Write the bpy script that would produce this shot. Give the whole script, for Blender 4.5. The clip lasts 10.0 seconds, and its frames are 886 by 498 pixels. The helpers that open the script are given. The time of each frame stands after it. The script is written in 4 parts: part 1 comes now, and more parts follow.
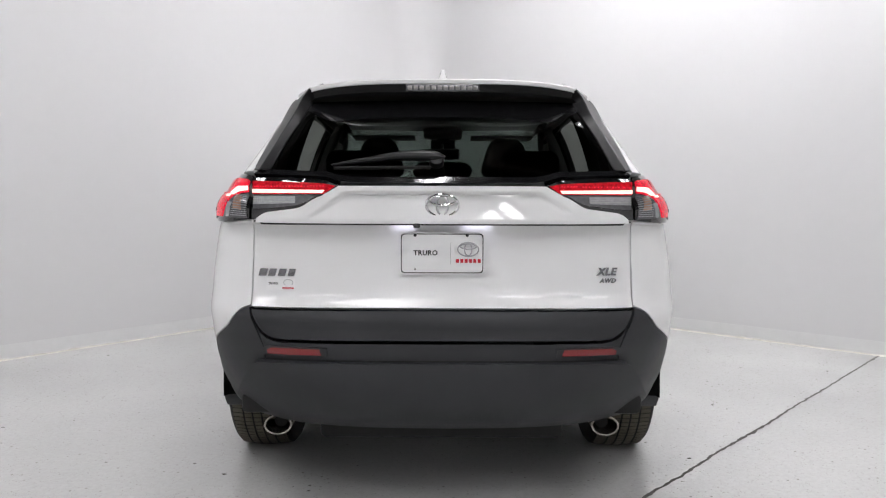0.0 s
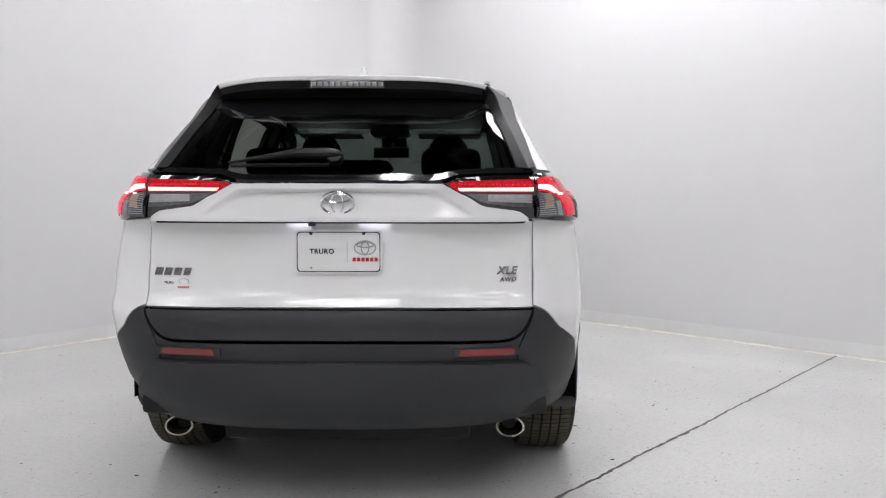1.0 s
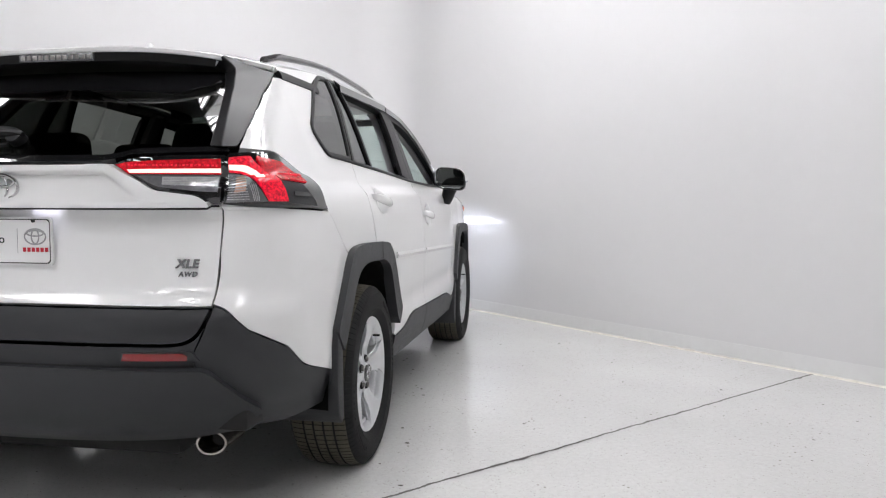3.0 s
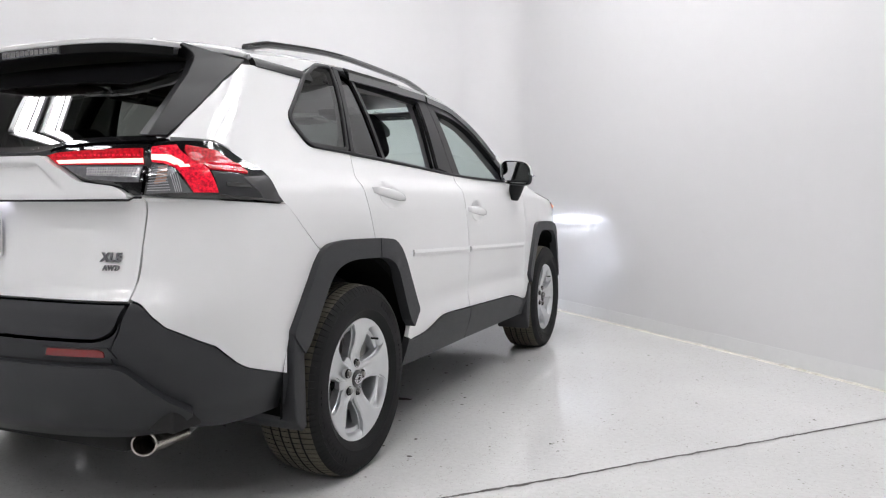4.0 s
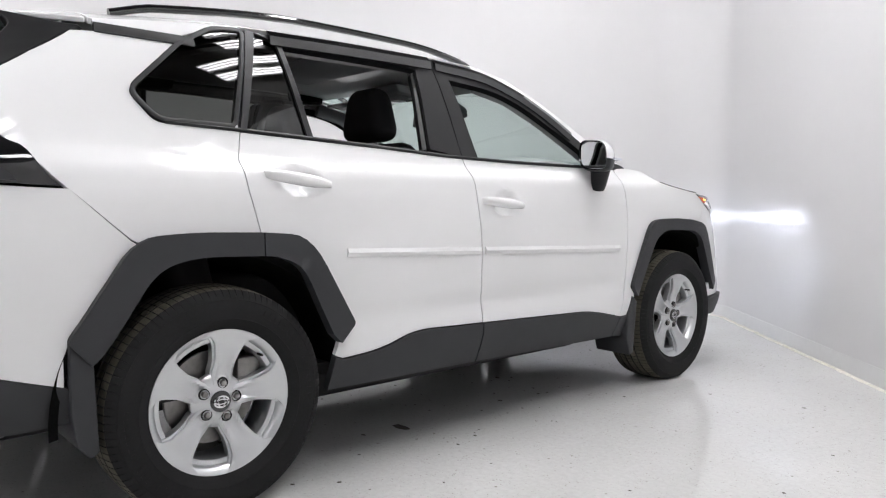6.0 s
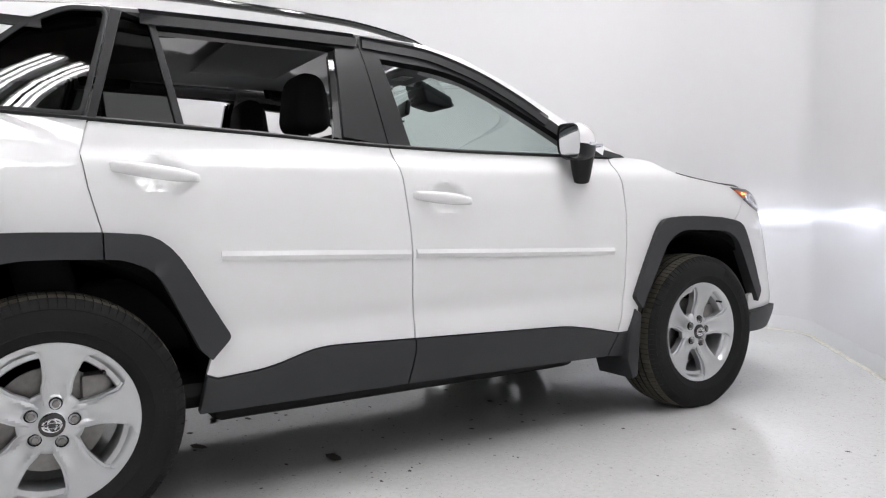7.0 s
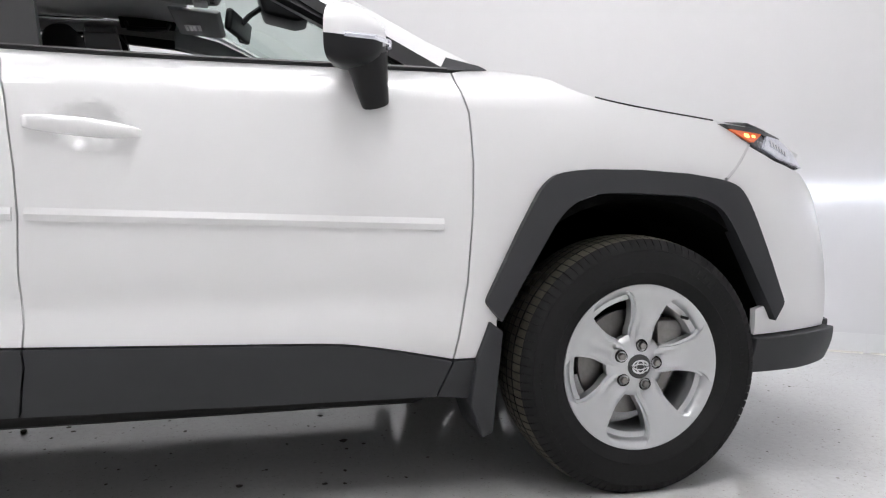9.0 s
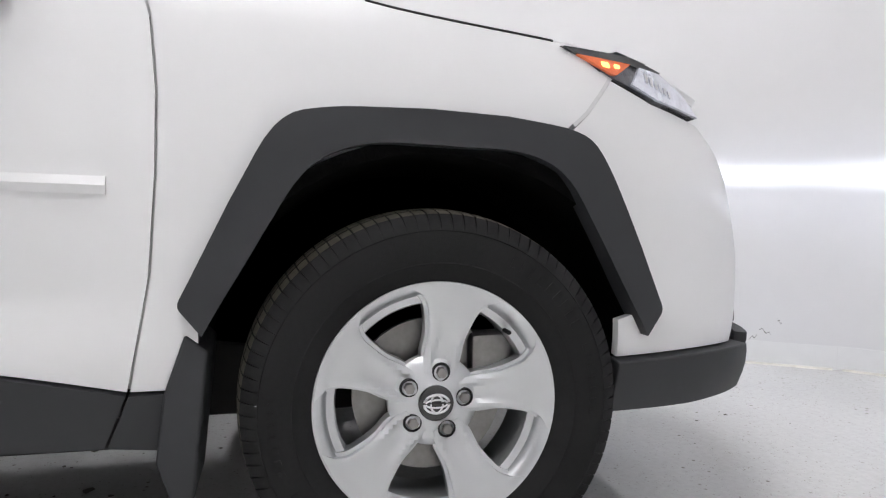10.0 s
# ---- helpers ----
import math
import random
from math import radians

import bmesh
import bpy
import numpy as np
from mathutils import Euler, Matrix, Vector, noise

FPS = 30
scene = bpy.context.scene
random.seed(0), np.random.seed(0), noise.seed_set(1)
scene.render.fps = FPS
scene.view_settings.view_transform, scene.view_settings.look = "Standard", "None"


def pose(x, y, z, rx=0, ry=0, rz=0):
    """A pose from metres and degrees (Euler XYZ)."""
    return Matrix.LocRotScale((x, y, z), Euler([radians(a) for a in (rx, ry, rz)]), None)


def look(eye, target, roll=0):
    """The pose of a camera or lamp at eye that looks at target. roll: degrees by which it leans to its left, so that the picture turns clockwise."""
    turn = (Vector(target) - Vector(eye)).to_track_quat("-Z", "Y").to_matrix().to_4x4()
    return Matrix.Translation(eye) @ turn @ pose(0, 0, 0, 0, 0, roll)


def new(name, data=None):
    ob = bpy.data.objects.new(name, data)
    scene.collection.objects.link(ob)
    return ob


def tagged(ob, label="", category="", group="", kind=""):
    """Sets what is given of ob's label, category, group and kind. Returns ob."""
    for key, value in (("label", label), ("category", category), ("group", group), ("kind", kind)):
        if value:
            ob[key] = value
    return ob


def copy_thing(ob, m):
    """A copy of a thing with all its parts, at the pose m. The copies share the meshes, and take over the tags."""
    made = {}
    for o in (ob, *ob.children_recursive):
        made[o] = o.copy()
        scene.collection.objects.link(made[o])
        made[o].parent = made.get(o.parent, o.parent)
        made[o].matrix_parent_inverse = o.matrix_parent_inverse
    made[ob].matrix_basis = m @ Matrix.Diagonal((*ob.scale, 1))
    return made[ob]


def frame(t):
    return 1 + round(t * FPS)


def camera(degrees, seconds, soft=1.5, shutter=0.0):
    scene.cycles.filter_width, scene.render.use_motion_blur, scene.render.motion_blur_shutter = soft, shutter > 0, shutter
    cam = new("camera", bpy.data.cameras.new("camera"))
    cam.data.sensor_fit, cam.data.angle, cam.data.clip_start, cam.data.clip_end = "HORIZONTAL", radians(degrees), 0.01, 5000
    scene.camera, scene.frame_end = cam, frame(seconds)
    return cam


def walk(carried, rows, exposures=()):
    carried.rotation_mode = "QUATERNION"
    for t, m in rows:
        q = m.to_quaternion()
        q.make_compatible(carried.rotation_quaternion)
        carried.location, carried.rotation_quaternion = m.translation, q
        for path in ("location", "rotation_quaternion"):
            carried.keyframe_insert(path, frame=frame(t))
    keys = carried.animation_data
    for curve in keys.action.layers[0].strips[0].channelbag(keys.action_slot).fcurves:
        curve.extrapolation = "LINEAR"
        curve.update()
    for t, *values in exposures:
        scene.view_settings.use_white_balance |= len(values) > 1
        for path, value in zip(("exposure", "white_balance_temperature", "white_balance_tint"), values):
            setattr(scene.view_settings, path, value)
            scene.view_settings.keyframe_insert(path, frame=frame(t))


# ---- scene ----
cam = camera(62.4, 10.0, soft=1.2)
PATH = [
    (0, (0.003, -3.378, 1.102), (0.003, -1.382, 0.976), 0.2),
    (0.5, (0.12, -3.349, 1.093), (0.112, -1.353, 0.967), 0.2),
    (1, (0.364, -3.341, 1.095), (0.353, -1.345, 0.969), 0.1),
    (1.5, (0.654, -3.285, 1.102), (0.646, -1.29, 0.958), 0.1),
    (2, (0.998, -3.196, 1.085), (0.959, -1.201, 0.952), 0.2),
    (2.5, (1.342, -3.057, 1.06), (1.177, -1.068, 0.933), 0.2),
    (3, (1.665, -2.863, 1.049), (1.336, -0.894, 0.922), 0.1),
    (3.2, (1.797, -2.782, 1.044), (1.393, -0.827, 0.918), 0.1),
    (4.5, (2.48, -2.119, 0.996), (1.458, -0.404, 0.874), -0.2),
    (5, (2.7, -1.767, 0.972), (1.469, -0.195, 0.855), -0.4),
    (5.5, (2.913, -1.397, 0.987), (1.54, 0.052, 0.86), -0.2),
    (6, (3.034, -1.004, 0.987), (1.552, 0.332, 0.856), 0.2),
    (6.2, (3.077, -0.842, 0.969), (1.553, 0.448, 0.849), -0.1),
    (7.5, (3.163, 0.348, 0.914), (1.362, 1.212, 0.813), -0.7),
    (8, (3.074, 0.797, 0.921), (1.198, 1.479, 0.795), -0.2),
    (8.5, (2.916, 1.268, 0.879), (0.988, 1.784, 0.751), -0.3),
    (9, (2.704, 1.684, 0.798), (0.764, 2.154, 0.682), -0.1),
    (9.5, (2.442, 2.07, 0.759), (0.499, 2.528, 0.634), 0.3),
    (10, (2.198, 2.402, 0.721), (0.25, 2.843, 0.605), 0.3),
]
walk(cam, [(t, look(eye, target, roll)) for t, eye, target, roll in PATH], exposures=[(0, -.10), (3, -.05), (5, .03), (7.5, .03), (10, .11)])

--

*EXERCISE DESCRIPTION:*
In the listing above, find the line with "scene.view_settings.use_white_balance |= len(values)" and the line with "scene.view_settings.keyframe_insert(path, frame=frame(t))". Output those two lines and every line between them, exactly as written.

*TASK RESPONSE:*
        scene.view_settings.use_white_balance |= len(values) > 1
        for path, value in zip(("exposure", "white_balance_temperature", "white_balance_tint"), values):
            setattr(scene.view_settings, path, value)
            scene.view_settings.keyframe_insert(path, frame=frame(t))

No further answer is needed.